14 мая 1926 года газета «Известия» вышла с первополосной статьей: «Переворот в Польше». Корреспондент ТАСС передавал из Берлина «следующие сведения о перевороте, совершенном Пилсудском»: «11 мая в расположенный под Варшавой военный лагерь Рембертов неожиданно прибыл Пилсудский. Его сопровождал ряд преданных ему офицеров… Огромное большинство офицеров и командиров находившихся в Рембертове частей немедленно заявили себя сторонниками Пилсудского, а ненадежные лица из командного состава были тотчас же смещены Пилсудским и заменены его сторонниками…
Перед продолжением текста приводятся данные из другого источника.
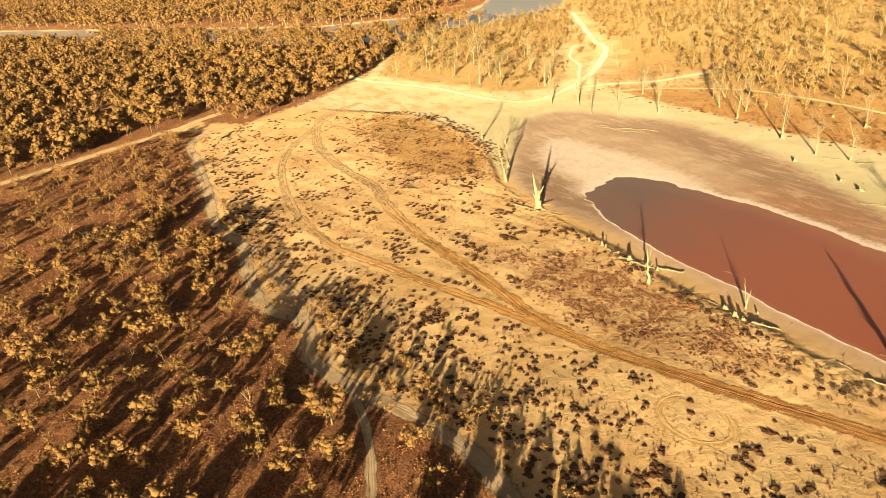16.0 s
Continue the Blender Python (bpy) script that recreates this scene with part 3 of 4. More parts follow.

На следующий день Пилсудский двинул находившиеся в Рембертове войска на Варшаву. Предместье Варшавы — Прага, находящаяся на правом берегу Вислы — была занята без сопротивления со стороны правительственных войск… В 11 часов вечера Пилсудский перешел Вислу. На улице завязались бои. Были убитые и раненые. К 12 часам Пилсудский занял большинство правительственных учреждений, в том числе помещение генерального штаба. Ночью же была занята варшавская цитадель, и город окончательно перешел в руки Пилсудского».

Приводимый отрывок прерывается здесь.